Edward Thomas, in Edna Longley (editor), Edward Thomas: The Annotated Collected Poems.

"Out in the Dark" is Thomas's penultimate poem.  He wrote it on Christmas Eve, 1916.  He departed for France on January 29, 1917.

John Nash, "Ripe Corn" (1946)

Like many people, I came to know Edward Thomas through "Adlestrop," which I happened upon in an anthology in the early 1980s.  "Adlestrop" is wonderful, of course.  (It is one of those poems you know by heart after reading it two or three times, without setting out to memorize it.)  However, the poem that made me realize I had found an essential companion for life was this:

            The New House

Now first, as I shut the door,
I was alone
In the new house; and the wind
Began to moan.

Old at once was the house,
And I was old;
My ears were teased with the dread
Of what was foretold,

Nights of storm, days of mist, without end;
Sad days when the sun
Shone in vain:  old griefs, and griefs
Not yet begun.

All was foretold me; naught
Could I foresee;
But I learnt how the wind would sound
After these things should be.

Edward Thomas, in Edna Longley (editor), Edward Thomas: The Annotated Collected Poems.

As I noted in my March 12 post on E. K. Chambers's poem in memory of Thomasine Trenoweth, the realization that one is in the presence of unforgettable beauty is, for me at least, accompanied by physical and emotional reactions:  a catch of breath, a feeling of being gently knocked back in one's chair, and, finally, a shaking of the head in wonder and delight.  This is what happened to me the first time I read "The New House."  And it still happens each time I read it.

John Nash, "Dorset Landscape" (c. 1930)

When one becomes acquainted with the poetry and prose of Edward Thomas, it is natural to feel affection for him as a person, and to grieve at the tragedy of his death at too young an age.  It is thus understandable that a great deal of biographical attention has been paid to him in recent years. However, I fear that a preoccupation with the particulars of his life may carry us away from his writing, which ought to be our primary focus.

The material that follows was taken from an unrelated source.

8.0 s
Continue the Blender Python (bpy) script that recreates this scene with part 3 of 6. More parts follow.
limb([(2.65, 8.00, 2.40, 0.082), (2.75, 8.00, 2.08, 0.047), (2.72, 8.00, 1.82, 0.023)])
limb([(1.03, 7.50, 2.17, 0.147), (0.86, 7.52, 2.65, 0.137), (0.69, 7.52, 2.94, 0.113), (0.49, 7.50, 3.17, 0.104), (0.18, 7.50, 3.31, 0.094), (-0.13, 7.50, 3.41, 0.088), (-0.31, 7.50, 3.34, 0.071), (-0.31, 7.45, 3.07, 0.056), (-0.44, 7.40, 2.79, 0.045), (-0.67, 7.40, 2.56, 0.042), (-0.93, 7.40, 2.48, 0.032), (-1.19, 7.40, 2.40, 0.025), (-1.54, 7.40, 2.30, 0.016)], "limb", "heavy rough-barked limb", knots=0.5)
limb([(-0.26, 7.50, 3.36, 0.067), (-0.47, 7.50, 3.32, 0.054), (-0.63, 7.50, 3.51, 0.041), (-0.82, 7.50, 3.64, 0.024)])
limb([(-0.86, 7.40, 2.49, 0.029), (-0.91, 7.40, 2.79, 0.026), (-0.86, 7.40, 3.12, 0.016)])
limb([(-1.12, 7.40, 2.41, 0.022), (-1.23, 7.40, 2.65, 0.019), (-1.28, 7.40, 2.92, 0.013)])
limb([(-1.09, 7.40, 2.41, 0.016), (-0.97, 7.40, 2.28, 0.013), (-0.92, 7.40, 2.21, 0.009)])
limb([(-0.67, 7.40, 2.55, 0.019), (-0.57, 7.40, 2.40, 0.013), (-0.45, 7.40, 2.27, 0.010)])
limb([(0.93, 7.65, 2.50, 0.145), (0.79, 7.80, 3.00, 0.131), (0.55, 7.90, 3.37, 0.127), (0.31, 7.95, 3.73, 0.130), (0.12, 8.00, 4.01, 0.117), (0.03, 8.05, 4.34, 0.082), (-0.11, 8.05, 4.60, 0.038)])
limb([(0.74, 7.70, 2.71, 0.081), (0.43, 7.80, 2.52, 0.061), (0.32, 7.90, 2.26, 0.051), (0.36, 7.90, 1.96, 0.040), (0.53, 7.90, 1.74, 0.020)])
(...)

It is a difficult balance to strike, for, as John Bayley observes in the following passage, the relationship between Thomas's life and his writing is significant:

"The poet who adds a new world to our experience -- as Auden does, as Larkin does -- is for that reason the kind of poet who really counts.  Such a poet is naturally unaware of what he is doing because he is becoming himself in his poetry, his true and involuntary self, not making and remaking himself, by the poetic will, as Yeats did, and as Frost did.  Yeats and Frost are great poets of course, but their greatness is of a quite different kind.  They do not bring a new sort of poetic world, the world of themselves, involuntarily into being."

John Bayley, "The Self in the Poem," in Jonathan Barker (editor), The Art of Edward Thomas (Poetry Wales Press 1987), page 40.

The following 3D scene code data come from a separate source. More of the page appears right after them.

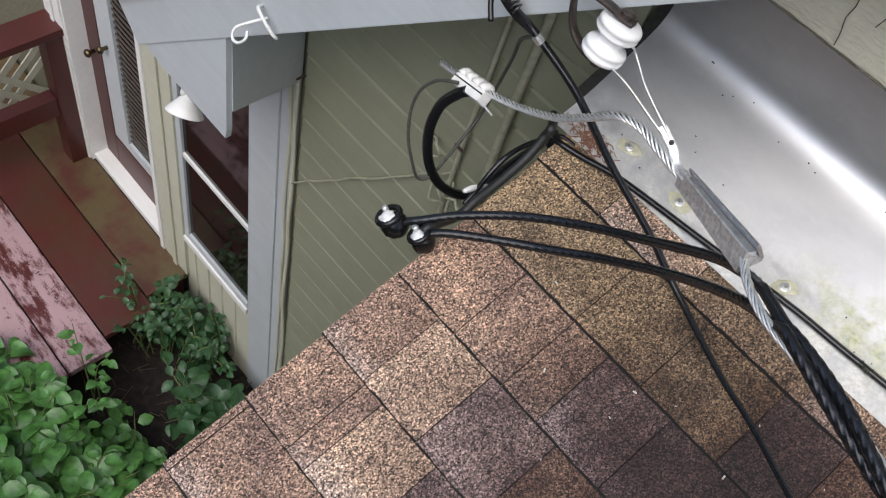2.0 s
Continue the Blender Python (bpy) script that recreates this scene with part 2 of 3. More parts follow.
def prism(bm, outline, axis, a, b):
    """An outline in the two other axes, drawn out along axis from a to b."""
    order = {"x": lambda u, v, w: (w, u, v), "y": lambda u, v, w: (u, w, v), "z": lambda u, v, w: (u, v, w)}[axis]
    ends = [[bm.verts.new(order(u, v, w)) for u, v in outline] for w in (a, b)]
    n = len(outline)
    for i in range(n):
        bm.faces.new((ends[0][i], ends[0][(i + 1) % n], ends[1][(i + 1) % n], ends[1][i]))
    bm.faces.new(ends[0])
    bm.faces.new(ends[1][::-1])
    return bm


def smooth_path(points, steps=8):
    """A Catmull-Rom curve through the points."""
    pts = [Vector(p) for p in points]
    pts = [2 * pts[0] - pts[1], *pts, 2 * pts[-1] - pts[-2]]
    out = []
    for a, b, c, d in zip(pts, pts[1:], pts[2:], pts[3:]):
        for i in range(steps):
            t = i / steps
            out.append(0.5 * (2 * b + (c - a) * t + (2 * a - 5 * b + 4 * c - d) * t * t + (3 * b - a - 3 * c + d) * t ** 3))
    return out + [pts[-2]]


def frames_along(path):
    tangents = [(path[min(i + 1, len(path) - 1)] - path[max(i - 1, 0)]).normalized() for i in range(len(path))]
    side = tangents[0].orthogonal().normalized()
    out = []
    for t in tangents:
        side = (side - t * side.dot(t)).normalized()
        out.append((t, side, t.cross(side)))
    return out


def tube(bm, path, radius, sides=10):
    rings = []
    for i, (p, (t, u, v)) in enumerate(zip(path, frames_along(path))):
        r = radius(i / (len(path) - 1)) if callable(radius) else radius
        rings.append([bm.verts.new(p + (u * math.cos(k * math.tau / sides) + v * math.sin(k * math.tau / sides)) * r) for k in range(sides)])
    for a, b in zip(rings, rings[1:]):
        for k in range(sides):
            bm.faces.new((a[k], a[(k + 1) % sides], b[(k + 1) % sides], b[k]))
    bm.faces.new(rings[0][::-1])
    bm.faces.new(rings[-1])
    return bm


def twisted(bm, path, radius, strand, count, turn, sides=7, skip=()):
    """Strands laid round a path; turn is the length of one lay."""
    along, length = [0.0], 0.0
    for a, b in zip(path, path[1:]):
        length += (b - a).length
        along.append(length)
    fr = frames_along(path)
    for k in range(count):
        if k in skip:
            continue
        line = [p + (u * math.cos(a) + v * math.sin(a)) * radius for p, (t, u, v), a in ((p, f, k * math.tau / count + s / turn * math.tau) for p, f, s in zip(path, fr, along))]
        tube(bm, line, strand, sides)
    return bm


def lathe(bm, profile, m, sides=32):
    rings = [[bm.verts.new(m @ Vector((r * math.cos(k * math.tau / sides), r * math.sin(k * math.tau / sides), z))) for k in range(sides)] for r, z in profile]
    for a, b in zip(rings, rings[1:]):
        for k in range(sides):
            bm.faces.new((a[k], a[(k + 1) % sides], b[(k + 1) % sides], b[k]))
    bm.faces.new(rings[0][::-1])
    bm.faces.new(rings[-1])
    return bm


def on_roof(x, d, h=0.0):
    """A point of the shingled roof: d metres up the slope from the plane's y = -0.8, h above it."""
    y = -0.8 + d * COS - h * SIN
    return Vector((x, y, (-0.8 * TAN) + d * SIN + h * COS))


ROOF_M = Matrix(((1, 0, 0, 0), (0, COS, -SIN, -0.8), (0, SIN, COS, -0.8 * TAN), (0, 0, 0, 1)))

# ---- ground ----
bm = bmesh.new()
bmesh.ops.create_grid(bm, x_segments=60, y_segments=60, size=1.0)
for v in bm.verts:
    x, y = v.co.x, v.co.y
    v.co = (x * abs(x) ** 2 * 300 - 1.5, y * abs(y) ** 2 * 300 - 0.8, 0)
    v.co.z = GROUND + 0.05 * noise.noise(v.co * 3.0) * max(0, 1 - v.co.length / 30)
tagged(part("ground", bm, SOIL), "dark damp soil between deck and house wall", "ground", kind="structure")

# unseen ring added to block the low sky and darken the flashing's reflections
bm = bmesh.new()
rings = []
for h, z in ((0, GROUND - 0.2), (0.4, GROUND + 2.0), (0.0, GROUND + 3.8), (0.5, GROUND + 4.9), (0.2, GROUND + 5.6)):
    rings.append([bm.verts.new(((9 + h + 0.8 * noise.noise(Vector((math.cos(a) * 4, math.sin(a) * 4, z)))) * math.cos(a), (9 + h + 0.8 * noise.noise(Vector((math.cos(a) * 5, math.sin(a) * 5, z + 9)))) * math.sin(a), z + 1.1 * noise.noise(Vector((math.cos(a) * 9, math.sin(a) * 9, 1))))) for a in np.linspace(math.pi * 0.95, math.pi * 2.05, 80)])
for a, b in zip(rings, rings[1:]):
    for i in range(79):
        bm.faces.new((a[i], a[i + 1], b[i + 1], b[i]))
tagged(part("backdrop", bm, LEAF_DARK), "unseen dark tree ring added to cut low sky light and darken reflections", "trees", kind="structure")

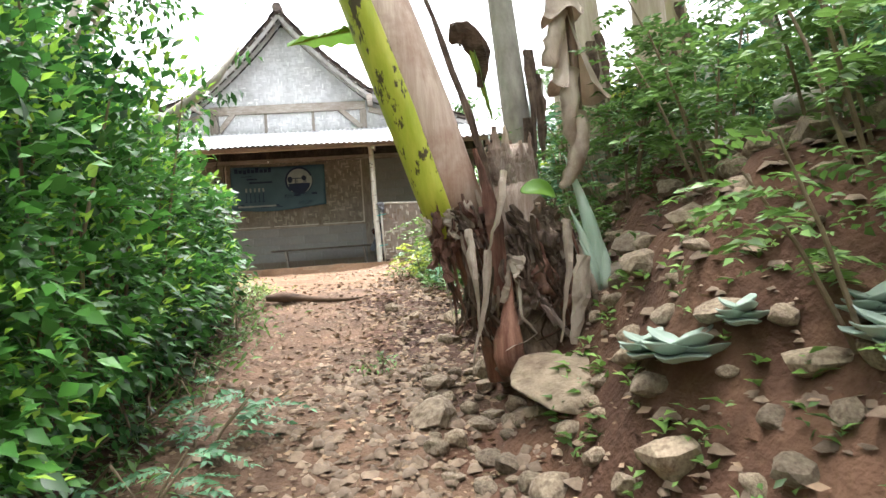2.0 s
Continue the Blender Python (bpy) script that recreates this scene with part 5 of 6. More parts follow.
bract(1.50, 0.86, 0.082, 0.46, 0.015, 0.015)
bract(1.53, 0.50, 0.12, 0.40, 0.035, -0.035, -1.2, 4.2)
part("dry_bract", strip([(1.53, -12.5, 0.62), (1.50, -12.54, 0.45), (1.49, -12.54, 0.3), (1.53, -12.52, 0.2)], 0.075, 0.02, 0.5, 0.5), M_DRY, stalk, smooth=True)
part("dry_bract", strip([(1.56, -12.5, 0.42), (1.54, -12.54, 0.26), (1.47, -12.54, 0.1), (1.43, -12.53, 0.06)], 0.07, 0.03, 0.7, 0.5), M_DRY, stalk, smooth=True)
part("dry_bract", strip([(1.52, -12.5, 0.9), (1.46, -12.53, 0.78), (1.42, -12.53, 0.62)], 0.03, 0.07, 0.3, 0.4), M_DRY, stalk, smooth=True)

for x0, x1, y, r, z0, h, m, sd, lab in ((1.55, 1.26, -11.4, 0.088, 0.1, 3.5, M_TREE, 1, "grey-green banana stem behind the clump"), (2.12, 1.9, -10.9, 0.19, 0.2, 4.2, M_BAN_S, 2, "thick tan banana stem behind the clump"), (2.60, 2.55, -11.0, 0.12, 0.3, 3.9, M_BAN_S, 3, "dry yellow-brown banana stem behind the clump"), (3.0, 3.15, -10.4, 0.13, 0.4, 3.4, M_BAN_S, 4, "brown banana stem in the shade")):
    b_ = thing("banana_plant", (0, 0, 0), lab, "banana plant", "banana clump")
    zb = gz(x0, y) - 0.1
    pts = [(x0 + (x1 - x0) * u * 0.6 + (x1 - x0) * 0.4 * u * u, y, zb + (h - zb) * u) for u in np.linspace(0, 1, 9)]
    part("stem", tube(bmesh.new(), pts, [r * (1.12 - 0.45 * u) for u in np.linspace(0, 1, 9)], 16, wob=0.04, seed=sd), m, b_, smooth=True)
    for k in range(6):
        a = 2 * math.pi * k / 6 + sd
        banana_leaf(b_, (x1, y, h - 0.05), (math.cos(a), math.sin(a), 0.75), 1.9, 0.5, 0.5, sd * 10 + k)
    for k in range(5):
        a = rnd.uniform(3.4, 5.8)
        z = rnd.uniform(0.6, 1.9)
        part("dry_leaf", strip([(x0 + r * math.cos(a), y + r * math.sin(a), z), (x0 + 1.3 * r * math.cos(a), y + 1.4 * r * math.sin(a), z - 0.25), (x0 + 1.2 * r * math.cos(a), y + 1.5 * r * math.sin(a), z - rnd.uniform(0.4, 0.7))], 0.07, 0.02, rnd.uniform(-1, 1)), M_BAN_D, b_)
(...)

The intertwining of Thomas's life and poetry, and how that intertwining affects us, is captured in this lovely poem by W. H. Auden.

                                        To E. T.

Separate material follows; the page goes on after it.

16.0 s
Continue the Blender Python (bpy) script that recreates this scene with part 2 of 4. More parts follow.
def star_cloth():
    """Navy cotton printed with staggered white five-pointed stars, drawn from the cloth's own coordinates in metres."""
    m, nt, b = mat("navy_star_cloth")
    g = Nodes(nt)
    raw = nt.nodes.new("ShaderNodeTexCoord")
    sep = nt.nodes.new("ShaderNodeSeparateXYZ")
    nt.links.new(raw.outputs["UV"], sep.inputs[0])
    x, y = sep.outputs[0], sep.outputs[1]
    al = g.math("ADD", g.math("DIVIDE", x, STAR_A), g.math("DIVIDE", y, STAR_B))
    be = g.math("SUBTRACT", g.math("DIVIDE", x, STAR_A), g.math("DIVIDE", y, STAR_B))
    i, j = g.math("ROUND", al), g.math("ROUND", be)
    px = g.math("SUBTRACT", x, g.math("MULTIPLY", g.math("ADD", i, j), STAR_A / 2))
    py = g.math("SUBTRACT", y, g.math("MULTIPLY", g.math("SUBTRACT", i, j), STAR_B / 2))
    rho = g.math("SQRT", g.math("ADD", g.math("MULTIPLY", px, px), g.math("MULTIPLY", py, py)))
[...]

Those thick walls never shake beneath the rumbling wheel
     No scratch of mole nor lisping worm you feel
          So surely do those windows seal.

But here and there your music and your words are read
     And someone learns what elm and badger said
          To you who loved them and are dead.

So when the blackbird tries his cadences anew
     There kindles still in eyes you never knew
          The light that would have shone in you.

W. H. Auden, Juvenilia: Poems, 1922-1928 (edited by Katherine Bucknell) (Princeton University Press 1994).  The poem, in Auden's handwriting, is found on "the blank leaf facing the last poem" in Auden's copy of the 1920 edition of Thomas's Collected Poems.  Ibid, page 100.  It was likely written in the summer of 1925, when Auden was 18 years old.  Ibid.